# [WORK TO DO]
Strip the pictures and reproduce the rest of the listing exactly.

# [STORED DATA]

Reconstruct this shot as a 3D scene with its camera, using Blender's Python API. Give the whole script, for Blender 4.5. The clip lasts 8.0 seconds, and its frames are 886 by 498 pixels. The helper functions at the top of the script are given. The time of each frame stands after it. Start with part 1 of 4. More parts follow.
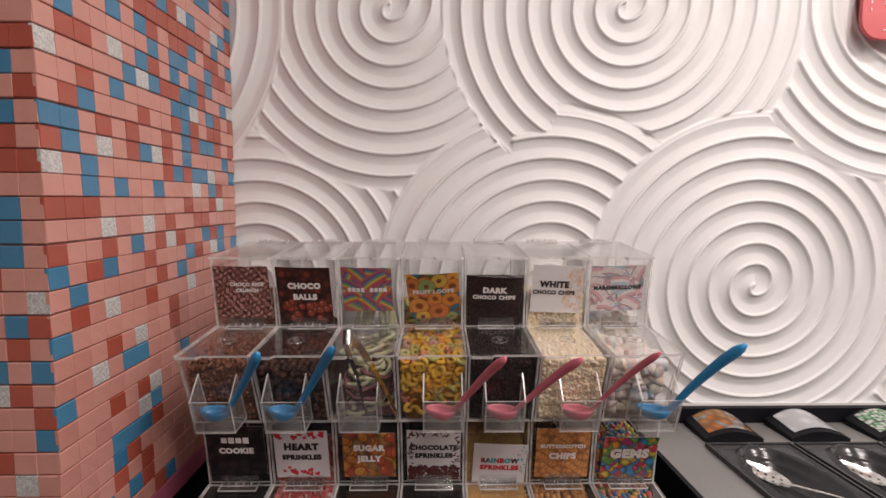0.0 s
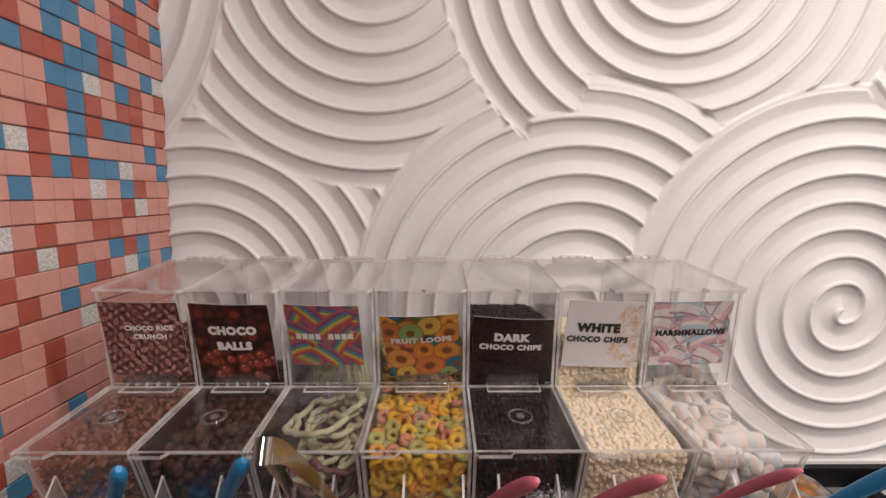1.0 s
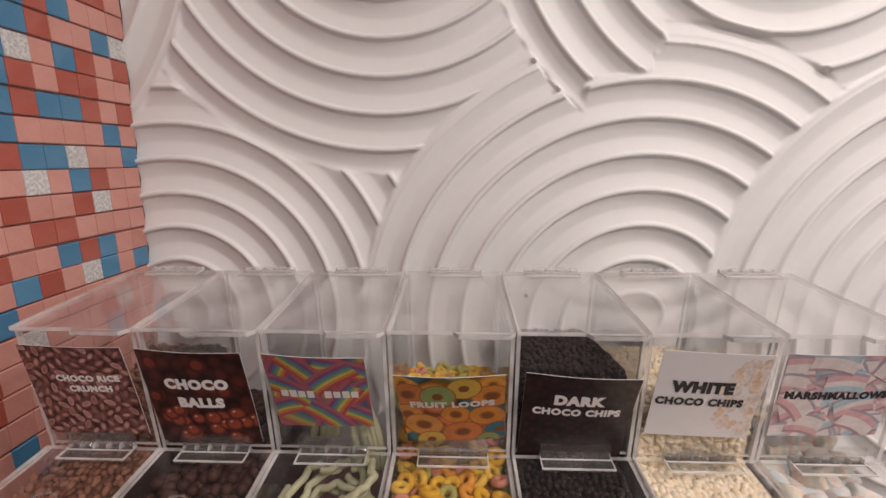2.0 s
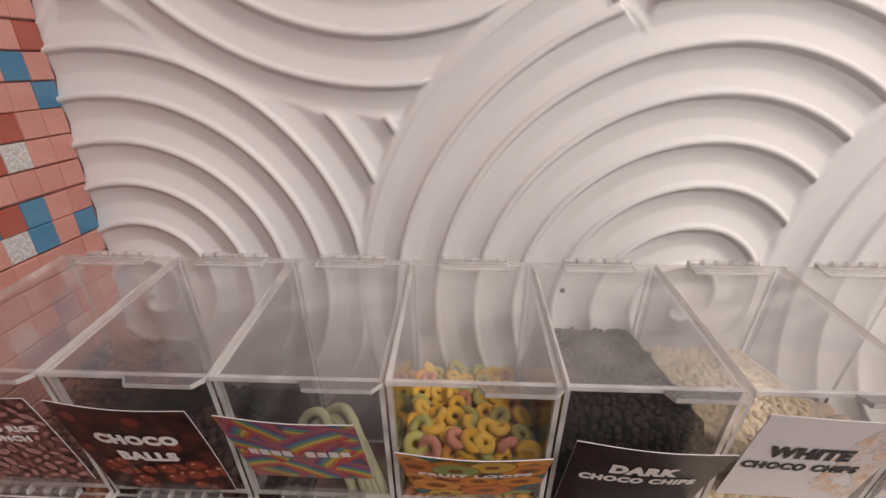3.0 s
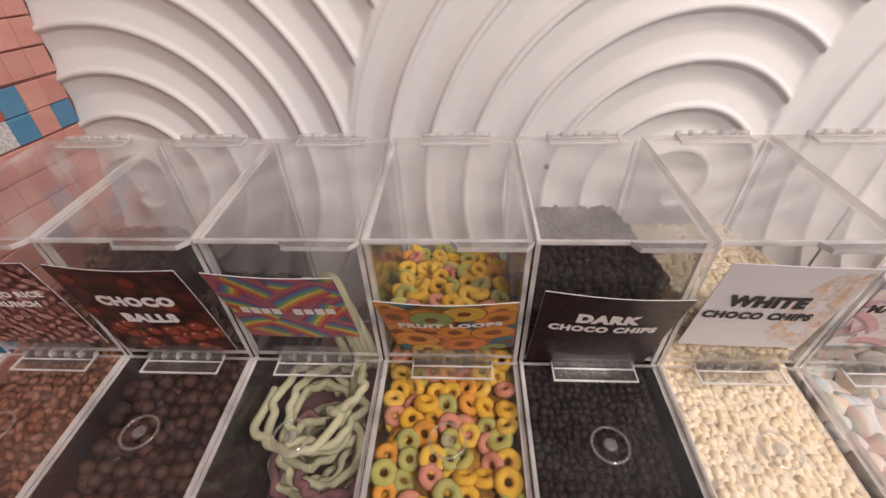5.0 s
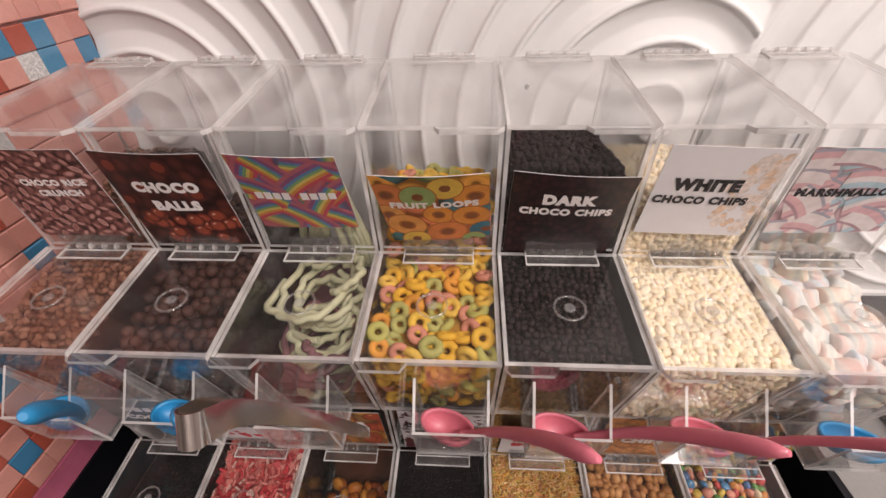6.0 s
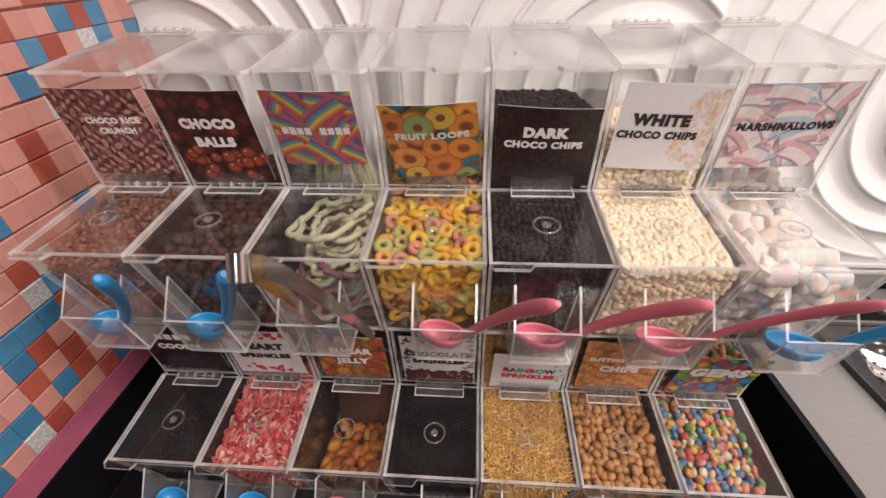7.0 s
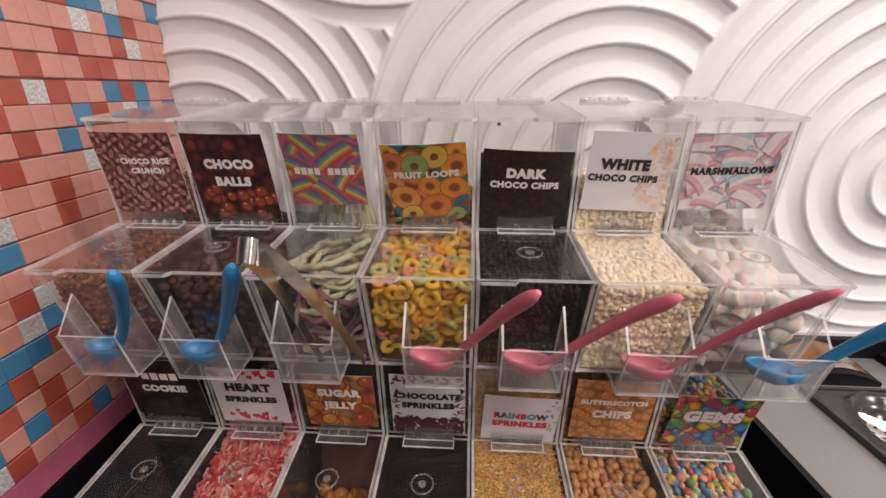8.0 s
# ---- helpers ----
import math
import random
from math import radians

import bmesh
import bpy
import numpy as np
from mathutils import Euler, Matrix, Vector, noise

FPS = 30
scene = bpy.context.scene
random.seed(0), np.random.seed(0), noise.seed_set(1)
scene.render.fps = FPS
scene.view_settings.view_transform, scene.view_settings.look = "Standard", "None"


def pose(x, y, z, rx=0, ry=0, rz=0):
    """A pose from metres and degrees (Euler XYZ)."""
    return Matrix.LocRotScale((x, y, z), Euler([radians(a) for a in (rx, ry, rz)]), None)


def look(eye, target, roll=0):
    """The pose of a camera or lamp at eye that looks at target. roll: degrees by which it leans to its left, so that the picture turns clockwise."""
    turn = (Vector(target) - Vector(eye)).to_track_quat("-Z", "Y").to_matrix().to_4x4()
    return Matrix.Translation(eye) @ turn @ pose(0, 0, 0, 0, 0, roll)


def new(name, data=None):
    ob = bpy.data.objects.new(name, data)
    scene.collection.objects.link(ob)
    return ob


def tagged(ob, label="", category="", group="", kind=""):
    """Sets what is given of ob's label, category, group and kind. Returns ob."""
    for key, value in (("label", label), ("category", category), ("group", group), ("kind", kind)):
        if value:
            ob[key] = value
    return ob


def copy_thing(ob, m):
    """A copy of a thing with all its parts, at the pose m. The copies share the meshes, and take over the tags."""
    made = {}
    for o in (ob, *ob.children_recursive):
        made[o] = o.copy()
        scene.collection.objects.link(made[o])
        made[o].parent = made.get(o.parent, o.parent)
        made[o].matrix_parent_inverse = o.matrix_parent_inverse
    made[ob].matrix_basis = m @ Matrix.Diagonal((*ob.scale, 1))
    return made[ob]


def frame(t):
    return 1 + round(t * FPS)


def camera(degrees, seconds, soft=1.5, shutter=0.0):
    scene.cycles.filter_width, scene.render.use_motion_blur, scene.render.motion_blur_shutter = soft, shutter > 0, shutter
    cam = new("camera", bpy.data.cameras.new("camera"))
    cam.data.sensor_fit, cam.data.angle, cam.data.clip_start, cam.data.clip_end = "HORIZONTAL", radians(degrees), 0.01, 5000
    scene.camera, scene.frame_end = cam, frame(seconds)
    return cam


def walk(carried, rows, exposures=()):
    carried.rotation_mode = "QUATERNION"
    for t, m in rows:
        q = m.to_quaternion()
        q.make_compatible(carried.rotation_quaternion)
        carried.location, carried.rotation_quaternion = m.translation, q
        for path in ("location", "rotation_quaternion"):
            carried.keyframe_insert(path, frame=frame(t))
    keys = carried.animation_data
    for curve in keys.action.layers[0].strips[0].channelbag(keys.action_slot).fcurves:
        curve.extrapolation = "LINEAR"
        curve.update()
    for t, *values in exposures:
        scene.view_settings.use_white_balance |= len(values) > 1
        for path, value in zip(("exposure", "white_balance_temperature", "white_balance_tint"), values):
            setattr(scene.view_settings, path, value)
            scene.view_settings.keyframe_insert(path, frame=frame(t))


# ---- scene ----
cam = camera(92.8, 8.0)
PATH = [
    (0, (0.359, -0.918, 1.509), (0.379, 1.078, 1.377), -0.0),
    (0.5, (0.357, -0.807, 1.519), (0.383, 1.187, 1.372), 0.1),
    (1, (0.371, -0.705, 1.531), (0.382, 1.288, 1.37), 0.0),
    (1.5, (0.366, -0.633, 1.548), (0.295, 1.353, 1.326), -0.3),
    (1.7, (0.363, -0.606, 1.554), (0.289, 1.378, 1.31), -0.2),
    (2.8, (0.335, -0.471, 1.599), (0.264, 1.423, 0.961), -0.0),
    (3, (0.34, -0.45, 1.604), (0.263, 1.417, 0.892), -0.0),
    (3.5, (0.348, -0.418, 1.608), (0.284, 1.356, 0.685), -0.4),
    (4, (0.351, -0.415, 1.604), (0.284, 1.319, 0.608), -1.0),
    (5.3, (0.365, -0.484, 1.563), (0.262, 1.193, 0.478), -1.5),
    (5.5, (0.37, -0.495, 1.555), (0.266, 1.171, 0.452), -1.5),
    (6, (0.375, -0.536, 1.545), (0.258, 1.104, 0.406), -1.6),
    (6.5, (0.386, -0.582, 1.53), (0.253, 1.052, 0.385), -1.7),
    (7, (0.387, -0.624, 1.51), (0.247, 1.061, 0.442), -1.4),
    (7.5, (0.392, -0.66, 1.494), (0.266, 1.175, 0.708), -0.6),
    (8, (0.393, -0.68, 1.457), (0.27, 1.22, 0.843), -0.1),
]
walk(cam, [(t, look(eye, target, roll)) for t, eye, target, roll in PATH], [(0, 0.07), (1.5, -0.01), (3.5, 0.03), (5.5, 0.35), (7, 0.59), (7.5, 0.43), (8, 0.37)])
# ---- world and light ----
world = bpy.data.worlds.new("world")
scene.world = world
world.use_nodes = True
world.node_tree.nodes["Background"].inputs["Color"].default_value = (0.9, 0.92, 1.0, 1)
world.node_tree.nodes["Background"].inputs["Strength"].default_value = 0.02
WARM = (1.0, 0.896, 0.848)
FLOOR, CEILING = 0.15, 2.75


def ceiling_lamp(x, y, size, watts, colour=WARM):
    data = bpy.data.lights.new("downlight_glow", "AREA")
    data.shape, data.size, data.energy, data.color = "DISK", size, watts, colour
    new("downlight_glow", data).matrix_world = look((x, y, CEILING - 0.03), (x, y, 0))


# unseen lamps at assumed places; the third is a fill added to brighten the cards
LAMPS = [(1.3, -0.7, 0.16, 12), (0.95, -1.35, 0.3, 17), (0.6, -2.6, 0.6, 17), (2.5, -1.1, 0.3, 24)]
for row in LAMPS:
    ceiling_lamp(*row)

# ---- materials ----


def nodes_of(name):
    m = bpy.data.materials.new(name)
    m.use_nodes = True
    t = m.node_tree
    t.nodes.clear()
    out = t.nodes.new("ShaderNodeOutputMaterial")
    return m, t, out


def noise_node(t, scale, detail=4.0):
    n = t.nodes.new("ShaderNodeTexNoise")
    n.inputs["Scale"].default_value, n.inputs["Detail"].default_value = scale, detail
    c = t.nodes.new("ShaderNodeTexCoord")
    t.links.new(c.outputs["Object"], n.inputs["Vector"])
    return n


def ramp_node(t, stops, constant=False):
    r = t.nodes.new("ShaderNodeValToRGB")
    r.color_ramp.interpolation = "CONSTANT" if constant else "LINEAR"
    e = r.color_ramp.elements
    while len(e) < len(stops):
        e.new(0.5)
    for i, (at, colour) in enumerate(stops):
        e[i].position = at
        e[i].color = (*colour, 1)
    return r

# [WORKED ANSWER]
Reconstruct this shot as a 3D scene with its camera, using Blender's Python API. Give the whole script, for Blender 4.5. The clip lasts 8.0 seconds, and its frames are 886 by 498 pixels. The helper functions at the top of the script are given. The time of each frame stands after it. Start with part 1 of 4. More parts follow.
0.0 s
1.0 s
2.0 s
3.0 s
5.0 s
6.0 s
7.0 s
8.0 s
# ---- helpers ----
import math
import random
from math import radians

import bmesh
import bpy
import numpy as np
from mathutils import Euler, Matrix, Vector, noise

FPS = 30
scene = bpy.context.scene
random.seed(0), np.random.seed(0), noise.seed_set(1)
scene.render.fps = FPS
scene.view_settings.view_transform, scene.view_settings.look = "Standard", "None"


def pose(x, y, z, rx=0, ry=0, rz=0):
    """A pose from metres and degrees (Euler XYZ)."""
    return Matrix.LocRotScale((x, y, z), Euler([radians(a) for a in (rx, ry, rz)]), None)


def look(eye, target, roll=0):
    """The pose of a camera or lamp at eye that looks at target. roll: degrees by which it leans to its left, so that the picture turns clockwise."""
    turn = (Vector(target) - Vector(eye)).to_track_quat("-Z", "Y").to_matrix().to_4x4()
    return Matrix.Translation(eye) @ turn @ pose(0, 0, 0, 0, 0, roll)


def new(name, data=None):
    ob = bpy.data.objects.new(name, data)
    scene.collection.objects.link(ob)
    return ob


def tagged(ob, label="", category="", group="", kind=""):
    """Sets what is given of ob's label, category, group and kind. Returns ob."""
    for key, value in (("label", label), ("category", category), ("group", group), ("kind", kind)):
        if value:
            ob[key] = value
    return ob


def copy_thing(ob, m):
    """A copy of a thing with all its parts, at the pose m. The copies share the meshes, and take over the tags."""
    made = {}
    for o in (ob, *ob.children_recursive):
        made[o] = o.copy()
        scene.collection.objects.link(made[o])
        made[o].parent = made.get(o.parent, o.parent)
        made[o].matrix_parent_inverse = o.matrix_parent_inverse
    made[ob].matrix_basis = m @ Matrix.Diagonal((*ob.scale, 1))
    return made[ob]


def frame(t):
    return 1 + round(t * FPS)


def camera(degrees, seconds, soft=1.5, shutter=0.0):
    scene.cycles.filter_width, scene.render.use_motion_blur, scene.render.motion_blur_shutter = soft, shutter > 0, shutter
    cam = new("camera", bpy.data.cameras.new("camera"))
    cam.data.sensor_fit, cam.data.angle, cam.data.clip_start, cam.data.clip_end = "HORIZONTAL", radians(degrees), 0.01, 5000
    scene.camera, scene.frame_end = cam, frame(seconds)
    return cam


def walk(carried, rows, exposures=()):
    carried.rotation_mode = "QUATERNION"
    for t, m in rows:
        q = m.to_quaternion()
        q.make_compatible(carried.rotation_quaternion)
        carried.location, carried.rotation_quaternion = m.translation, q
        for path in ("location", "rotation_quaternion"):
            carried.keyframe_insert(path, frame=frame(t))
    keys = carried.animation_data
    for curve in keys.action.layers[0].strips[0].channelbag(keys.action_slot).fcurves:
        curve.extrapolation = "LINEAR"
        curve.update()
    for t, *values in exposures:
        scene.view_settings.use_white_balance |= len(values) > 1
        for path, value in zip(("exposure", "white_balance_temperature", "white_balance_tint"), values):
            setattr(scene.view_settings, path, value)
            scene.view_settings.keyframe_insert(path, frame=frame(t))


# ---- scene ----
cam = camera(92.8, 8.0)
PATH = [
    (0, (0.359, -0.918, 1.509), (0.379, 1.078, 1.377), -0.0),
    (0.5, (0.357, -0.807, 1.519), (0.383, 1.187, 1.372), 0.1),
    (1, (0.371, -0.705, 1.531), (0.382, 1.288, 1.37), 0.0),
    (1.5, (0.366, -0.633, 1.548), (0.295, 1.353, 1.326), -0.3),
    (1.7, (0.363, -0.606, 1.554), (0.289, 1.378, 1.31), -0.2),
    (2.8, (0.335, -0.471, 1.599), (0.264, 1.423, 0.961), -0.0),
    (3, (0.34, -0.45, 1.604), (0.263, 1.417, 0.892), -0.0),
    (3.5, (0.348, -0.418, 1.608), (0.284, 1.356, 0.685), -0.4),
    (4, (0.351, -0.415, 1.604), (0.284, 1.319, 0.608), -1.0),
    (5.3, (0.365, -0.484, 1.563), (0.262, 1.193, 0.478), -1.5),
    (5.5, (0.37, -0.495, 1.555), (0.266, 1.171, 0.452), -1.5),
    (6, (0.375, -0.536, 1.545), (0.258, 1.104, 0.406), -1.6),
    (6.5, (0.386, -0.582, 1.53), (0.253, 1.052, 0.385), -1.7),
    (7, (0.387, -0.624, 1.51), (0.247, 1.061, 0.442), -1.4),
    (7.5, (0.392, -0.66, 1.494), (0.266, 1.175, 0.708), -0.6),
    (8, (0.393, -0.68, 1.457), (0.27, 1.22, 0.843), -0.1),
]
walk(cam, [(t, look(eye, target, roll)) for t, eye, target, roll in PATH], [(0, 0.07), (1.5, -0.01), (3.5, 0.03), (5.5, 0.35), (7, 0.59), (7.5, 0.43), (8, 0.37)])
# ---- world and light ----
world = bpy.data.worlds.new("world")
scene.world = world
world.use_nodes = True
world.node_tree.nodes["Background"].inputs["Color"].default_value = (0.9, 0.92, 1.0, 1)
world.node_tree.nodes["Background"].inputs["Strength"].default_value = 0.02
WARM = (1.0, 0.896, 0.848)
FLOOR, CEILING = 0.15, 2.75


def ceiling_lamp(x, y, size, watts, colour=WARM):
    data = bpy.data.lights.new("downlight_glow", "AREA")
    data.shape, data.size, data.energy, data.color = "DISK", size, watts, colour
    new("downlight_glow", data).matrix_world = look((x, y, CEILING - 0.03), (x, y, 0))


# unseen lamps at assumed places; the third is a fill added to brighten the cards
LAMPS = [(1.3, -0.7, 0.16, 12), (0.95, -1.35, 0.3, 17), (0.6, -2.6, 0.6, 17), (2.5, -1.1, 0.3, 24)]
for row in LAMPS:
    ceiling_lamp(*row)

# ---- materials ----


def nodes_of(name):
    m = bpy.data.materials.new(name)
    m.use_nodes = True
    t = m.node_tree
    t.nodes.clear()
    out = t.nodes.new("ShaderNodeOutputMaterial")
    return m, t, out


def noise_node(t, scale, detail=4.0):
    n = t.nodes.new("ShaderNodeTexNoise")
    n.inputs["Scale"].default_value, n.inputs["Detail"].default_value = scale, detail
    c = t.nodes.new("ShaderNodeTexCoord")
    t.links.new(c.outputs["Object"], n.inputs["Vector"])
    return n


def ramp_node(t, stops, constant=False):
    r = t.nodes.new("ShaderNodeValToRGB")
    r.color_ramp.interpolation = "CONSTANT" if constant else "LINEAR"
    e = r.color_ramp.elements
    while len(e) < len(stops):
        e.new(0.5)
    for i, (at, colour) in enumerate(stops):
        e[i].position = at
        e[i].color = (*colour, 1)
    return r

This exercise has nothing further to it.